Good callout by George on common pitfalls. For my students, the common mistake was using a text input box when what they wanted was a simple label. So a student might want simple text on the screen (label) but when they try that, there’d be a gray box around their text and while running the program, they’d realize they’re able to click the text and edit it. That’s because they used a text input box.

I don’t remember my students struggling with the designer mode and normally I’d suggest a “try and see” approach, but I know that’s a lot tougher in these times of remote instruction when you can’t simply let your kids loose on an activity and monitor them and stop and bring them in if things go awry. Based on my past experience, my gut “teacher instinct” (not claiming it will apply to your students in your situation) is that most students are willing to start experimenting with designer mode as long as they’ve tried running and playing around with a handful of App Lab programs to see what the possibilities are.

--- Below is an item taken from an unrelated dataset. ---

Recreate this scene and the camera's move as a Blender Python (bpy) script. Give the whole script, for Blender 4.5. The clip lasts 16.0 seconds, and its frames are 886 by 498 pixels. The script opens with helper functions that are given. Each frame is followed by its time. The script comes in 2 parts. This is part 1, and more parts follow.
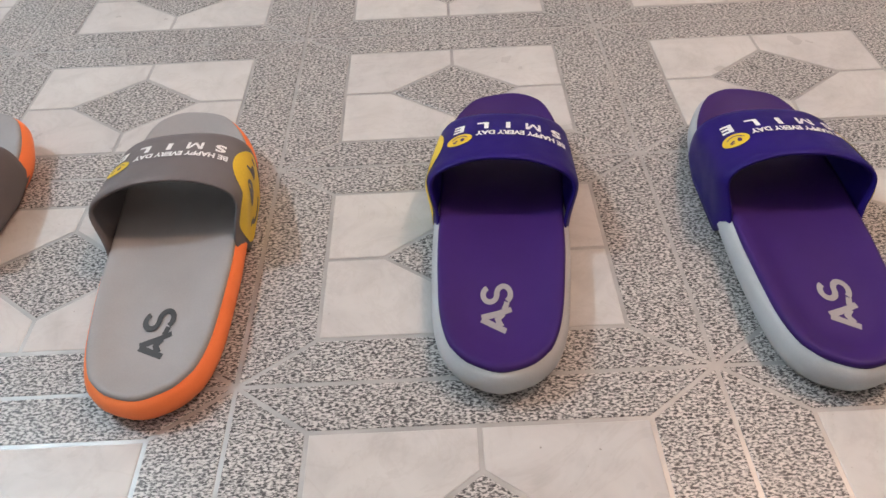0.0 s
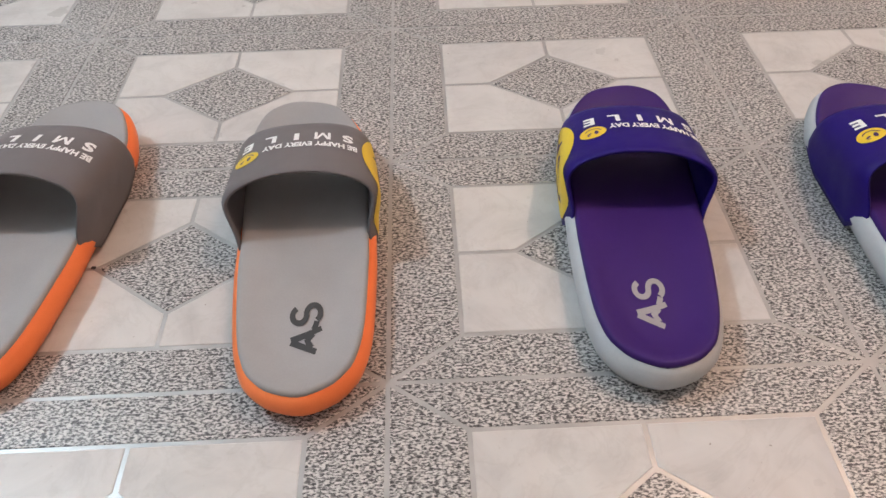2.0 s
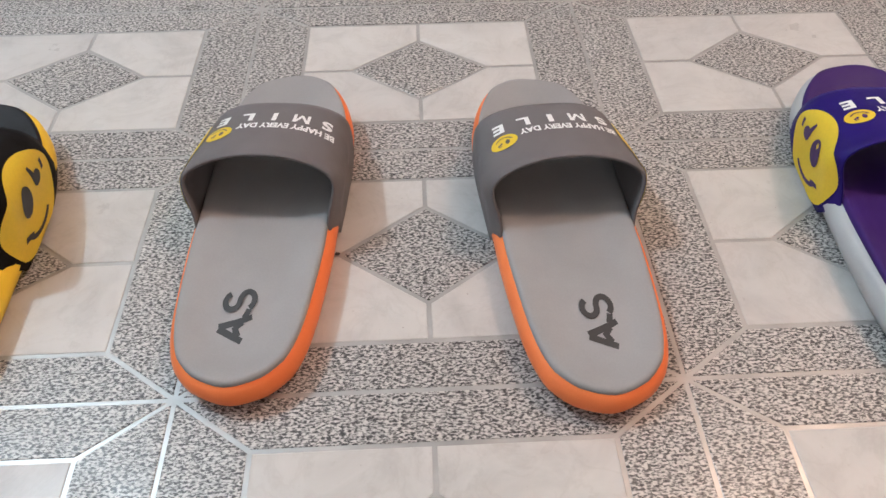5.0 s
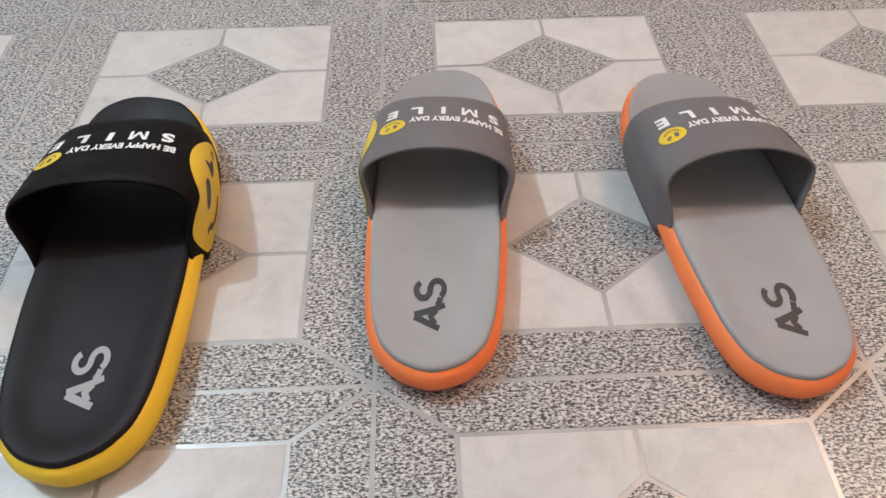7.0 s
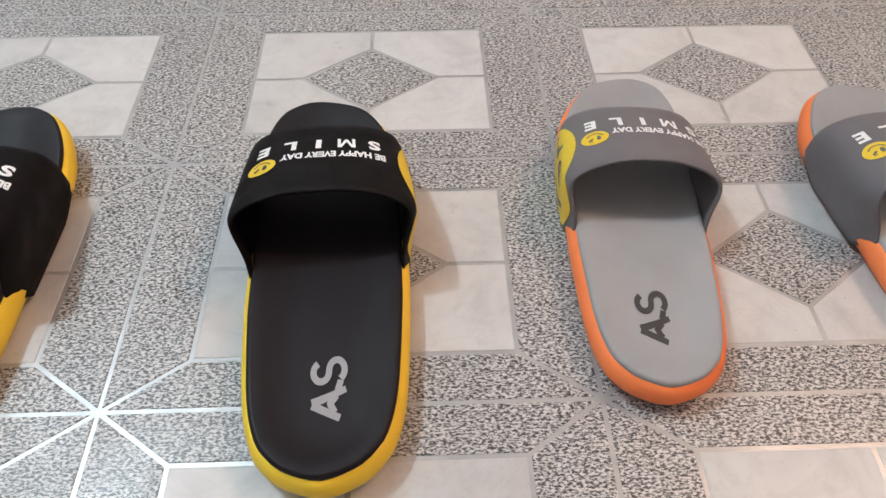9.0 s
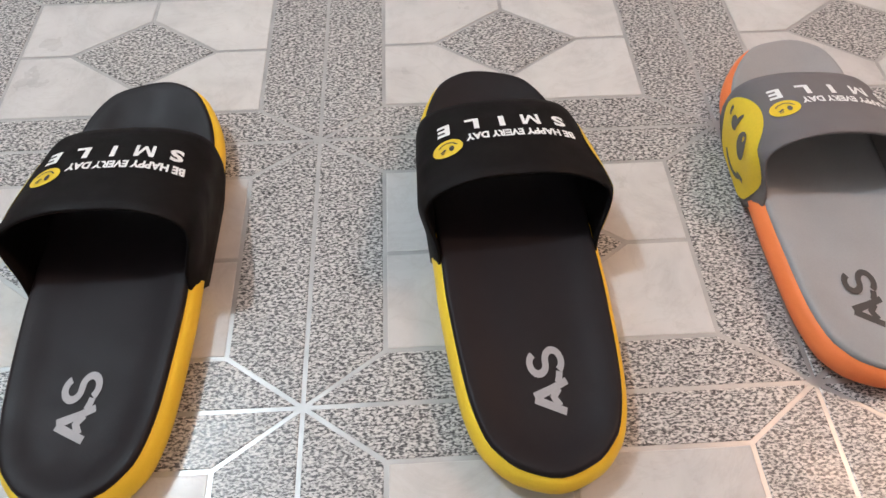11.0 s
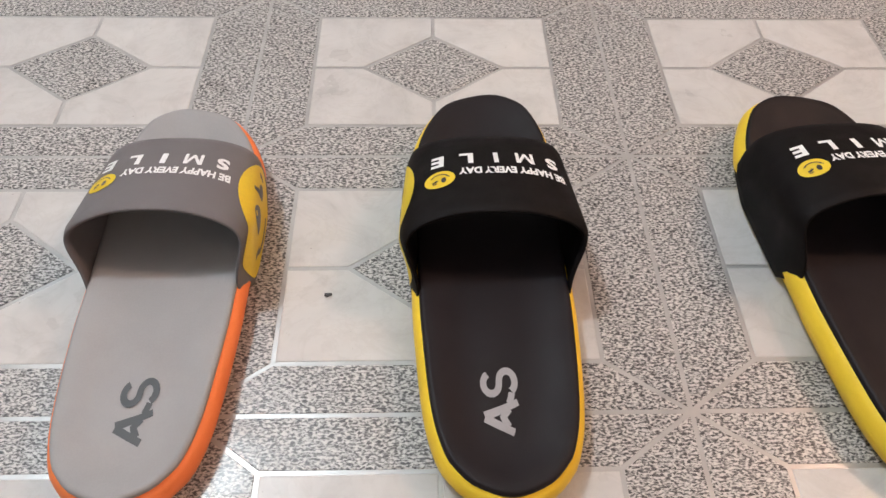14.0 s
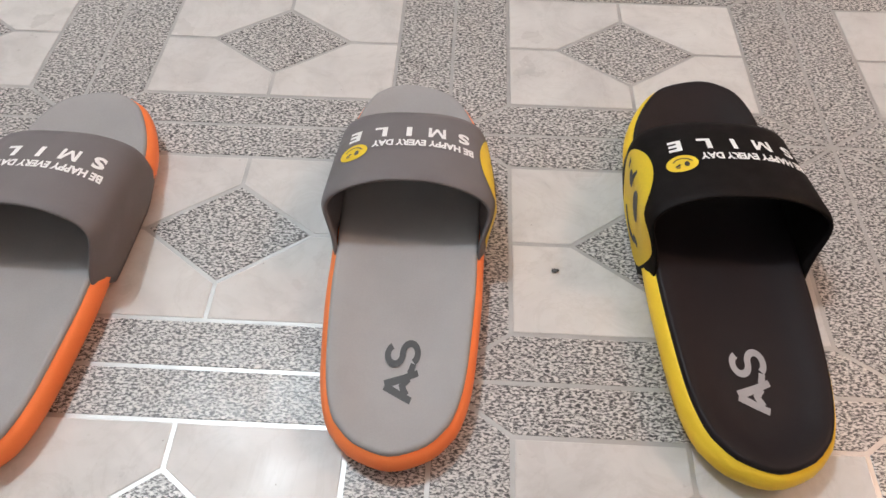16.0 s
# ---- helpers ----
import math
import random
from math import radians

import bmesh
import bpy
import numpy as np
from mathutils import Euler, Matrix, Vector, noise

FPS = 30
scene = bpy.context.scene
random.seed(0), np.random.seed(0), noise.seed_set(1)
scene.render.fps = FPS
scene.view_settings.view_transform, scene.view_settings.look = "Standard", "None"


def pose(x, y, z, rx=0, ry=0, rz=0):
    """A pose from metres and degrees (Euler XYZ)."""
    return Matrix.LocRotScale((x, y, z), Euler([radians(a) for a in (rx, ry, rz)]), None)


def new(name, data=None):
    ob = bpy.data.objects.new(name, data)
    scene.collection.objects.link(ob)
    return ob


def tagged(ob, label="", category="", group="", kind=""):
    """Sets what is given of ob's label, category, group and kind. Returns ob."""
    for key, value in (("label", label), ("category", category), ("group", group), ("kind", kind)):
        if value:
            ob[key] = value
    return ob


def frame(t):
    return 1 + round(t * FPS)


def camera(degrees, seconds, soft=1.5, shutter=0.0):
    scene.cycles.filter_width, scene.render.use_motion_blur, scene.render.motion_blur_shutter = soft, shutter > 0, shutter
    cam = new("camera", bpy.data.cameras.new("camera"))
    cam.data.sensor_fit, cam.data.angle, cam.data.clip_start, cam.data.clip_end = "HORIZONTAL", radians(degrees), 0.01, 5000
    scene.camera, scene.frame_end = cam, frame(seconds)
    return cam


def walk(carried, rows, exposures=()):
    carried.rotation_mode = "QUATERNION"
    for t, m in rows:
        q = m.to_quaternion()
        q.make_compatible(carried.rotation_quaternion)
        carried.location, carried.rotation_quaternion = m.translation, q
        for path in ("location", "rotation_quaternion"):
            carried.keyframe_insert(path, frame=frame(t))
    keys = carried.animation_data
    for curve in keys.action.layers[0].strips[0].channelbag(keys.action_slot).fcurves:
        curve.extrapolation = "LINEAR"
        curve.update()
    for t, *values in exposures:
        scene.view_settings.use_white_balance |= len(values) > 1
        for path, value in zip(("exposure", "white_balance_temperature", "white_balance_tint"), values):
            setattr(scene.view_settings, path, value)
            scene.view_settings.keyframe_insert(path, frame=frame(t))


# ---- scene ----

There is no virtual equivalent of walking through the classroom and looking at screens. At least that I know of.

Oh yeah, there’s software for that.

To name a couple…

However, I don’t know the technical requirements, such as if they can be used over internet/cloud vs just school local network. And definitely needs stuff installed on the client side, so likely for school-issued laptops.

That and/or I’m sure there’s types of actual spyware that does it lol.

This is my first year teaching coding after retiring from teaching for 2 years. I also spent my last 6 years with math rather than coding. So, I am in need of someone’s help. I would like to find someone who can talk me through the make section Unit 4 Lesson 4 for variables. I have completed most of it but when I get to the text input and comments, I am struggling. Would love to see what coding I am missing so I may help students who are struggling also.
Thanks so much.

If you go to Unit 4 Lesson 4 bubble 3 then you can pull out the teacher panel and click on the example solution. There are code and comments for that lesson.

After reviewing that ask your questions.

OMG! I didn’t know that existed!! Thanks so much!

I looked into GoGuardian Teacher. They don’t have explicit system requirements but I was able to determine this isn’t going to work well. I suspect that is going to be the same for anything like this.

It is essentially spyware. So it must be installed with admin privileges. On a classroom full of Chromebooks that is easy. Right now everyone is at home with Chromebooks, Windows, Mac OS, and even Linux running with no way to manage them or even know who has what. So that isn’t going to work. We are having issues just getting everyone equipped with the lockdown browser from the College Board.

Because it is basically spyware that also raises a concern for security. As we are still dealing with the hack of almost every government and many corporate computers in the United States, setting the entire school district up for a good old hacking seems like a bad idea.

I didn’t know that existed!! Thanks so much!